According to the German Council on Foreign Relations (DGAP) in Berlin, the European Union has to be ready to face these demands.
"The EU member states have to clarify: What do we expect from the Americans? What can we offer them?" DGAP's Eberhard Sandschneider said. However, the EU at the moment was "not capable of acting."
In addition, the EU's rotating presidency this year is being held by two small and less influential countries: the Czech Republic at present and from July, Sweden. They will hardly have the ability to bring the EU into a common position, Sandschneider said.
Germany should set a good example
Obama is expected to seek more support in Afghanistan, particularly from French President Nicolas Sarkozy and German Chancellor Angela Merkel.
Obama will expect European allies such as German Chancellor Merkel to take more responsibilty on international issues
Sarkozy has already signaled a willingness to add several hundred more troops. Their use would remain restricted, though.

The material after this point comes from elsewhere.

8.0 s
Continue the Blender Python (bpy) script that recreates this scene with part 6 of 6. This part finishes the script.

Germany and France have over 3,000 troops each in Afghanistan. But they are limited to peacekeeping, rebuilding and training missions, and are banned from participating in the heavy fighting in southern and eastern Afghanistan.

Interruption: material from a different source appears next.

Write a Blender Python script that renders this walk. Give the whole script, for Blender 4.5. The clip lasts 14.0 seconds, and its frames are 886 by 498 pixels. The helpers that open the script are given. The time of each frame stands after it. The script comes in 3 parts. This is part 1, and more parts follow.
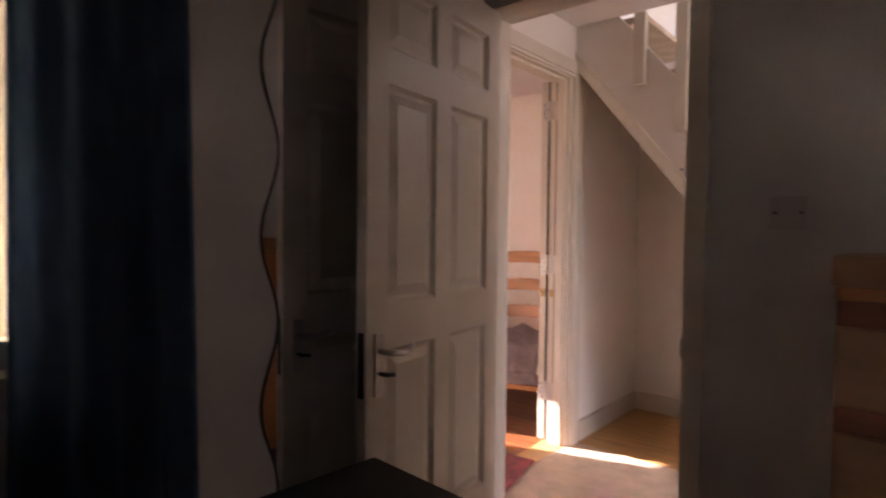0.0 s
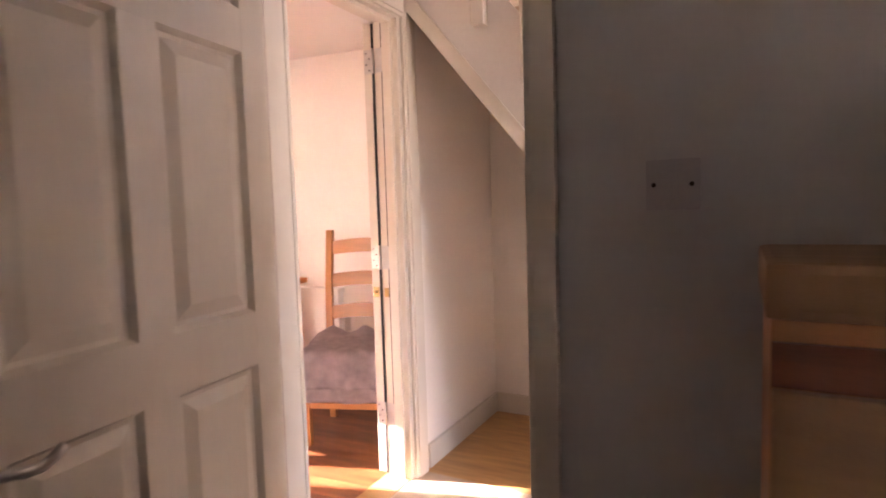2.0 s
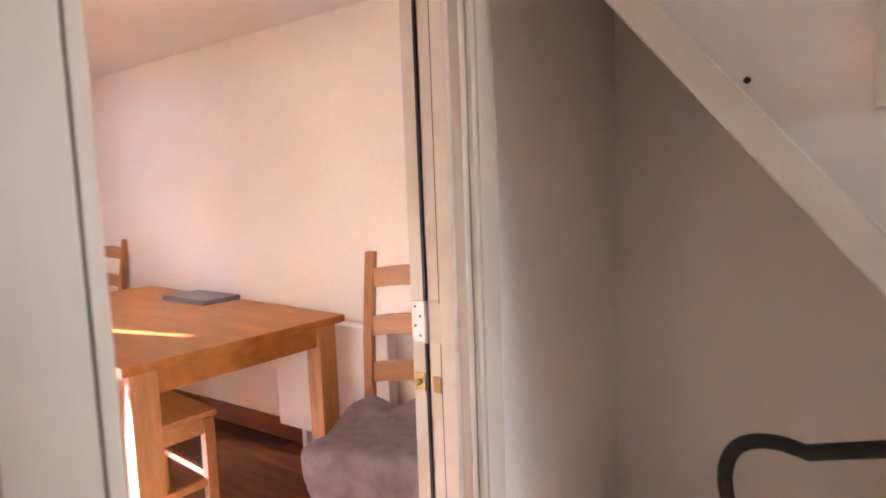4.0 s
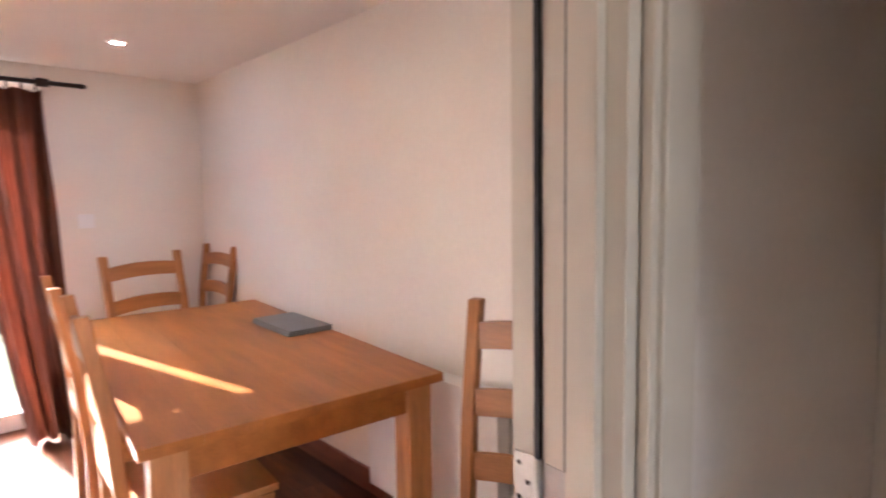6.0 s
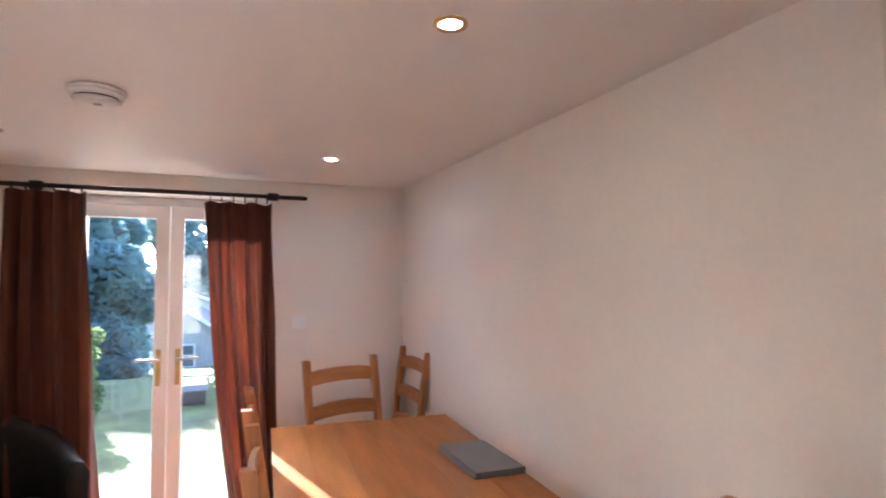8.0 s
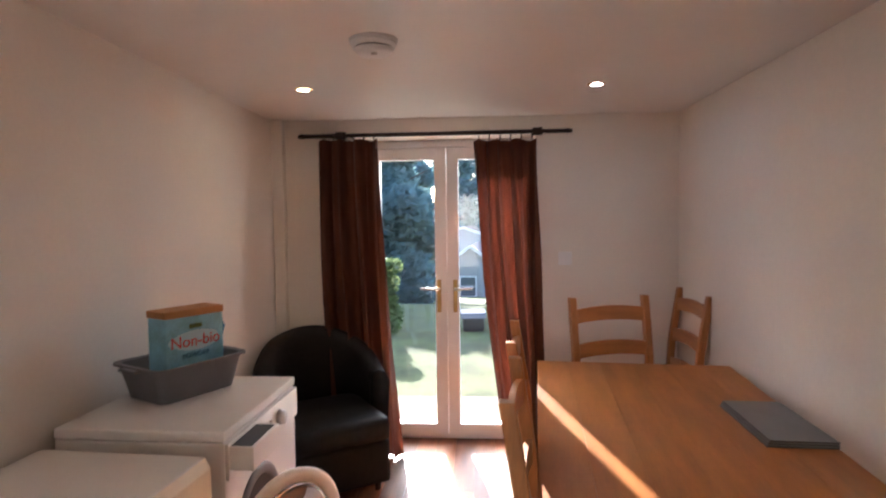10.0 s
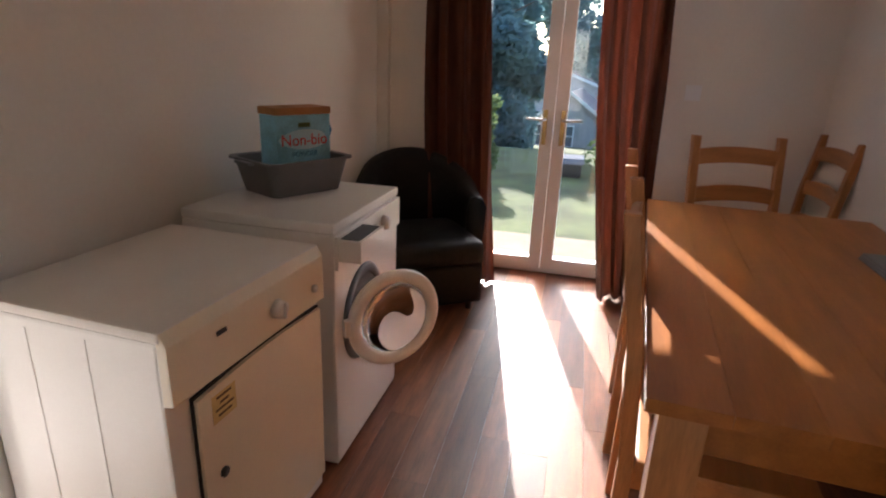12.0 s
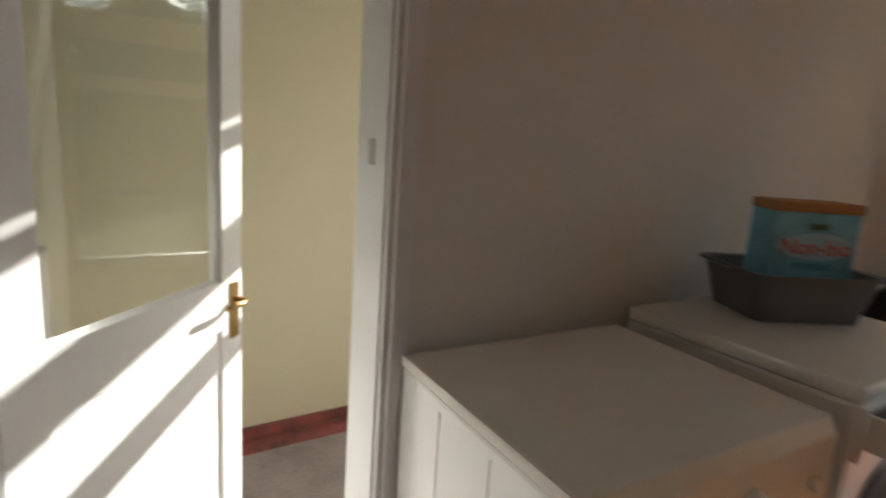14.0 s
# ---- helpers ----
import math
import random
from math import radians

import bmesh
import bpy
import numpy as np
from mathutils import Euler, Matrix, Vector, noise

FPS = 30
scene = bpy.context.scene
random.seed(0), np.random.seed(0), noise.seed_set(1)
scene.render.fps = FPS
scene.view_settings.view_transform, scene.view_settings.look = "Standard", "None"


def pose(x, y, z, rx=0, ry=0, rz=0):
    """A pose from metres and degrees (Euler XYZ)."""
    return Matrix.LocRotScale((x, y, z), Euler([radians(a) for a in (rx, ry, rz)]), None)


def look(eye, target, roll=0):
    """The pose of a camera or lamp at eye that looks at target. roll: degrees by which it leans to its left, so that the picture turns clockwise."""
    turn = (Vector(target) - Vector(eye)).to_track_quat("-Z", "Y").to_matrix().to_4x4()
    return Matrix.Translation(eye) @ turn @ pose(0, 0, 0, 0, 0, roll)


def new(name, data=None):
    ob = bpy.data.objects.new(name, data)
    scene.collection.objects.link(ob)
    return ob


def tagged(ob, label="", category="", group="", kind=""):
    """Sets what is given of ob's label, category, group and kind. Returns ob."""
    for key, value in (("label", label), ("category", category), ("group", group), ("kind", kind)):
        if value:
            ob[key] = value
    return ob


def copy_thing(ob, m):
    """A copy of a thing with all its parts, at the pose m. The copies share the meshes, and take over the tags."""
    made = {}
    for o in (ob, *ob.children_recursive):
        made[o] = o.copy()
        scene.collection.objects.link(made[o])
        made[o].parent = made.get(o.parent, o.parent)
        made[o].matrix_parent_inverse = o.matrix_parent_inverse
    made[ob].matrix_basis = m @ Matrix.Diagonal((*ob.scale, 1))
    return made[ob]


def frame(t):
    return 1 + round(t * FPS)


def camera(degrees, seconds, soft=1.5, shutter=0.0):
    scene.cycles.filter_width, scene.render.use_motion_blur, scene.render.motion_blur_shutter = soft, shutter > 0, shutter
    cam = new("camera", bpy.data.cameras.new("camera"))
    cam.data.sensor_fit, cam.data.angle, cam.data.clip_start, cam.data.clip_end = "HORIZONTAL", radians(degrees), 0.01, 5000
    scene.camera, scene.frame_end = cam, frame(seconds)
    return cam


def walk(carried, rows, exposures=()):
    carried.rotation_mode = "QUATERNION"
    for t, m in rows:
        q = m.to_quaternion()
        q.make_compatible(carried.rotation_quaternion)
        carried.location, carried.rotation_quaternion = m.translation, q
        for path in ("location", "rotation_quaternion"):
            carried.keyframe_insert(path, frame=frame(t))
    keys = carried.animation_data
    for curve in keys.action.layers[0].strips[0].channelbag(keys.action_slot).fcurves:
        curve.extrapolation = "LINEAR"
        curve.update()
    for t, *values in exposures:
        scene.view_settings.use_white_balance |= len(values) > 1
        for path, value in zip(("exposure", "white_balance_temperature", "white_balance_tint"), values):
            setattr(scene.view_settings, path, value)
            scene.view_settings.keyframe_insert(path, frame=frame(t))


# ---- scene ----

Days after Obama's election, Merkel made it clear she would not yield to pressure to send troops to fight.
For Obama to succeed on the issue in Europe, he will have to maintain a sustained dialog, said Jackson Janes, an analyst of US-European relations at the American Institute for Contemporary German Studies at Johns Hopkins University. The new president will have to persuade the German and French public that it's in their national security interests to ensure that NATO prevails in Afghanistan, rather than to simply make demands, Janes said.
"Obama needs to get into their heads that we are not just talking about (President George W.) Bush now, we are talking about a strategic framework," Janes said.

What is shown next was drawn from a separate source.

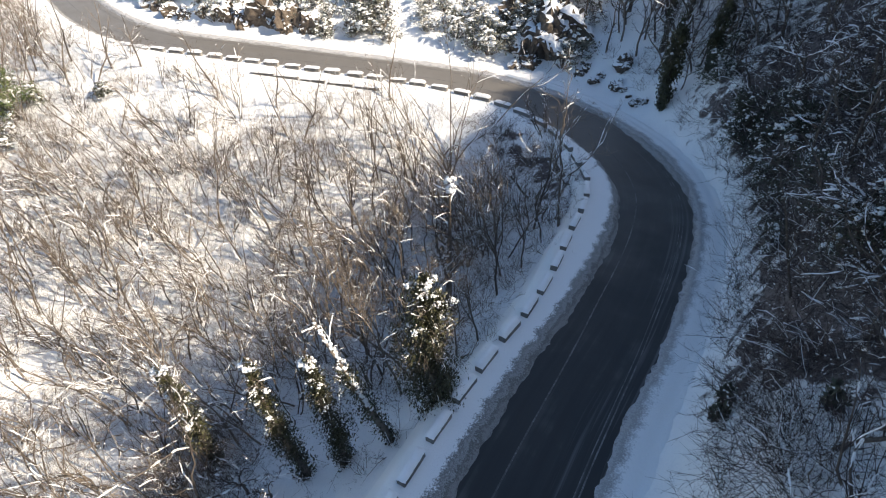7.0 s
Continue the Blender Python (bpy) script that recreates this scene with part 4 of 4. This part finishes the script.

Sandschneider said it was now important for the German government to set a good example.
"The times in which other countries ensured our security are over," he said. "Security costs money. Our politicians have to make that clear to the citizens."
In addition, after years of complaining about Bush, Europe should show a desire to help Obama tackle the vast foreign policy challenges he will face after he takes office, Janes said.
"There has to be a willingness on the part of the European leadership to want to help this man," Janes said.
US plans could boost German economy
The upcoming German parliamentary elections in September could not be used as a pretext to dodge costs and foreign policy responsibilities, Sandschneider said.
"Whoever wants to utilize the opportunities of globalization has to be willing to participate in the costs of worldwide stabilization," Sandschneider said.
According to Sandschneider, Obama's planned economic stimulus package could also benefit Germany economically, as it included investments in renewable energies. German companies are worldwide pioneers in this sector and could tap new business opportunities across the Atlantic.
In addition, German support for Obama's efforts to resume talks with Iran would have "positive effects" on the dependency on Russian gas reserves, Sandschneider said. A peaceful Iraq also offered alternatives to the gas and oil dependency on Moscow.